Le plus curieux dans l'affaire, c'est qu'une telle « marche des fiertés » des nouveaux anormaux serait potentiellement en mesure de réunir une majorité de citoyens. Mais qui est désormais fier d'être normal ? Il n'y a pas à être fier d'être normal, puisque c'est normal d'être normal. C'est là le drame.

 

MURAY FESTIVUS.jpgJe note que ce mouvement accompagne la naissance du nouvel homme, que Philippe Muray nomme « homo festivus », voire « homo festivus festivus » (voir ses entretiens avec Elisabeth Lévy, ci-contre, chez Fayard). C’est vrai qu’il est un peu hallucinant d’entendre les gens se plaindre que, dans leur hameau, leur village ou leur ville, « il ne se passe jamais rien », quand aucun « événement » ne s’y produit. Il faut savoir que l' « événementiel » est devenu une branche florissante de l'entreprise et du commerce, et que des entrepreneurs audacieux s'y sont accrochés avec succès.

 

C’est vrai qu’aujourd’hui vous ne commencez à vous sentir mériter d'exister que si une caméra de la télé, branchée sur le direct, est présente pour vous le confirmer.
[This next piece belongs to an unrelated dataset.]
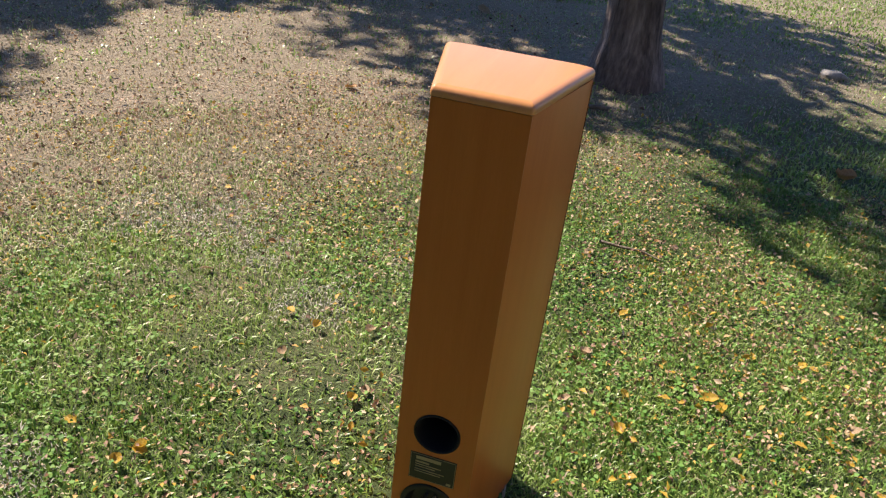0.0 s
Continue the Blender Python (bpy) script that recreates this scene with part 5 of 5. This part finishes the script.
blades(210000, disc(0.1, 0.0, 0.0, 2.6), 0.028, 0.0046, "grass", "lawn_grass", "short patchy green lawn grass and clover", lambda x, y: patchy(x, y, 0.25, 1.0) & (rng.random(len(x)) > 0.85 * dryness(x, y)), 1.6)
blades(560000, disc(0.1, 0.0, 0.0, 2.6), 0.025, 0.0046, "grass", "lawn_grass", "fine dense lawn grass", lambda x, y: patchy(x, y, 0.6, 1.0, 3.0) & (rng.random(len(x)) > 0.85 * dryness(x, y)), 1.9, True)
blades(120000, disc(0.1, 0.0, 0.0, 2.6), 0.015, 0.0075, "grass", "lawn_clover", "low broad-leaved lawn weeds", lambda x, y: patchy(x, y, 0.15, 1.0, 2.6) & (rng.random(len(x)) > 0.85 * dryness(x, y)), 1.7, True)
blades(110000, disc(0.1, 0.0, 0.0, 2.6), 0.024, 0.0034, "dry_grass", "dry_grass", "straw-coloured dry grass", lambda x, y: rng.random(len(x)) < 0.16 + 0.84 * dryness(x, y), 1.8)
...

Quand on a ainsi « mérité l'événement », l'existence en prend une densité et une saveur nouvelles. Quand je pense que le pauvre Sartre croyait avoir compris et être capable d’expliquer toute l’époque dans Huis-clos, avec son : « L’enfer c’est les autres » ! Juste de quoi rire un peu, somme toute, avec le recul.

 

Quand les gens trouvent qu’il ne se passe rien chez eux, d’abord, comprenez qu’ils ne connaissent pas leur bonheur, ensuite entendez qu’il ne s’y donne aucun spectacle, qu’aucune « animation » ne vient l’ « animer », que le Tour de France ne s’y est jamais arrêté, que Gérard Collomb, merdelyon, n’a jamais eu l’idée d’y organiser les « Nuits Sonores » que le monde entier nous envie, et toute cette sorte de choses.

 

Que dirait Montaigne aujourd’hui, lui qui affirmait : « Je suis desgousté de la nouvelleté » (Essais, I, 23), et qui répondait à un ami qui se plaignait de n’avoir « rien fait » de sa journée : « Eh ! Avez-vous pas vécu ? » ? Aujourd’hui ? Montaigne aurait tout faux. Il n’aurait rien compris à la loi de la modernité : « Changez ! », « Bougez ! ».

 

Comme si les gens, dans ces occasions, oubliaient que leur existence ne s’est pas interrompue malgré l’absence de tout événement extérieur ou de toute caméra de télé. La population se sentirait-elle à ce point vide ? 

 

Bon sang mais c'est bien sûr : c'est donc pour ça que marchands de smartphones dernier cri avides de deniers et politiciens avides de bouts de papier imprimés à leur nom s’entendent à merveille pour faire croire au vulgum pecus que, sans leurs initiatives, prises en vue du bien de tous (la FÊTE conjuguée à tous les temps et à tous les modes), l’existence de tous serait un désert, un espace inutile occupé par le vide intersidéral.

 

« Mais elle est passée où, la vie intérieure ? », se demande l’anormal attardé, perdu au milieu de ce nulle part en carton pâte, en attendant que passe l'improbable « Anormal Pride ». L’anormal attardé ne se rend même pas compte qu’il vient encore de proférer un gros mot. Si, il s'en rend compte, hélas.

 

Voilà ce que je dis, moi.

 

 

 

lundi, 03 juin 2013

QUI EST NORMAL ?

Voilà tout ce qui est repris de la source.